Final demand

Utility function

Final consumption is modelled in each region through a representative agent, whose utility function is intratemporal. A fixed share of the regional income is allocated to savings, the rest is used to purchase final consumption goods. The saving rate follow projections by EconMap.

Government and final consumers are modelled with the same demand function and aggregated in a single regional representative agent. This agent therefore both pays and earns taxes, and no public budget constraint has to be taken into account explicitly: this constraint is implicit to meeting the representative agent's budget constraint. Unless otherwise indicated (modelling a distorsive replacement tax does not raise any technical problem), this implicitly assumes that any decrease in tax revenues (for example as a consequence of a trade liberalisation) is compensated by a non-distorsive replacement tax. However, the magnitude of the tax revenue losses is an interesting information, provided in standard result tables.


Utility parameters (minimal consumption level, elasticity of substitution) are calibrated using USDA Commodity and Food Elasticities. LES-CES can only accommodate positive income elasticities, so we change all negative income elasticities to a very low value, namely 0.025.

Calibration procedure

All the parameters are calibrated at the same time within an optimization procedure.
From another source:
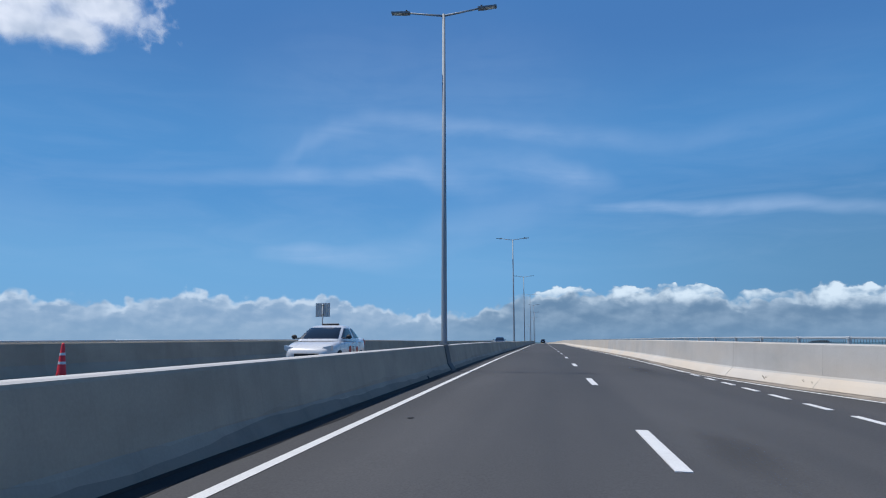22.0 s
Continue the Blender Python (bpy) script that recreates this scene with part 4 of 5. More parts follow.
def drain_slot(s, d):
    """A long gully opening in the gutter."""
    root = tagged(new("drain_slot"), "dark long drain slot beside the parapet foot", "drain", "drain slots in the gutter")
    bm = bmesh.new()
    box(bm, -0.075, -0.36, -0.02, 0.075, 0.36, 0.007)
    part("well", bm, JOINT, root, "black opening")
    for x0, x1 in ((-0.095, -0.075), (0.075, 0.095)):
        bm = bmesh.new()
        box(bm, x0, -0.37, -0.02, x1, 0.37, 0.010)
        part("frame_bar", bm, GALV_DARK, root)
    for k in range(5):
        bm = bmesh.new()
        y = -0.28 + k * 0.14
        box(bm, -0.075, y - 0.012, 0.0, 0.075, y + 0.012, 0.009)
        part("grate_bar", bm, GALV_DARK, root)
    root.matrix_world = stand(s, d, 0.003, length=0.7)


for s in (48.8, 53.0):
    drain_slot(s, 3.80)
# bracket and drain holes on the parapet
bm = bmesh.new()
box(bm, -0.035, -0.04, -0.04, 0.02, 0.04, 0.04, 0.01)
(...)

It consists in minimizing the discrepancies between target and calibrated own-price elasticities subject to the respect of the initial consumption and the income elasticities. The calibration must be done on the consumption per capita. There are usually several solution that minimise the objective (same final own-price elasticities, but different set of parameters), so the initial values matter a lot for the calibration. These multiple solutions correspond to the same initial behavior but to different behavior after a change in prices or income.

The calibration follows for each country the program $$\min_{\sigma_{i},0\le\bar{c}_{i}\le C_{i}^{t},\alpha_{i}} \sum_{i} \frac{P_{i} C_{i}^{t}}{I}\left(e_{ii}-e_{ii}^{t}\right)^{2}$$ Subject to $$ \begin{gather} C_{i}^{t}=Pop_{i}\left(\bar{c}_{i}+\frac{\alpha_{i}\left(I-\gamma\right)}{Pop_{i} P}\left(\frac{P}{P_{i}}\right)^{\sigma_{i}}\right)\\ \eta_{i}^{t} = \frac{\alpha_iI}{P_iC_i^{t}}\left(\frac{P}{P_i}\right)^{\sigma_{i}-1}\\ e_{ii}=-\frac{\alpha_i}{C_i^{t}}\left(\frac{P}{P_i}\right)^{\left(\sigma_{i}-1\right)}\left(C_i^{t}+\sigma_{i}\left(\bar{c}_i-C_i^{t}+\frac{I-\gamma}{P_i}\right)\right) \end{gather} $$ with $e_{ii}^{t}$, $\eta_{i}^{t}$ and $C_{i}^{t}$ the target uncompensated own-price elasticity (this is only for illustration, we use the type of own-price elasticity corresponding to the elasticities sources), the target income elasticity and the target consumption level (from the GTAP database). The parameters are calibrated in consumption per capita.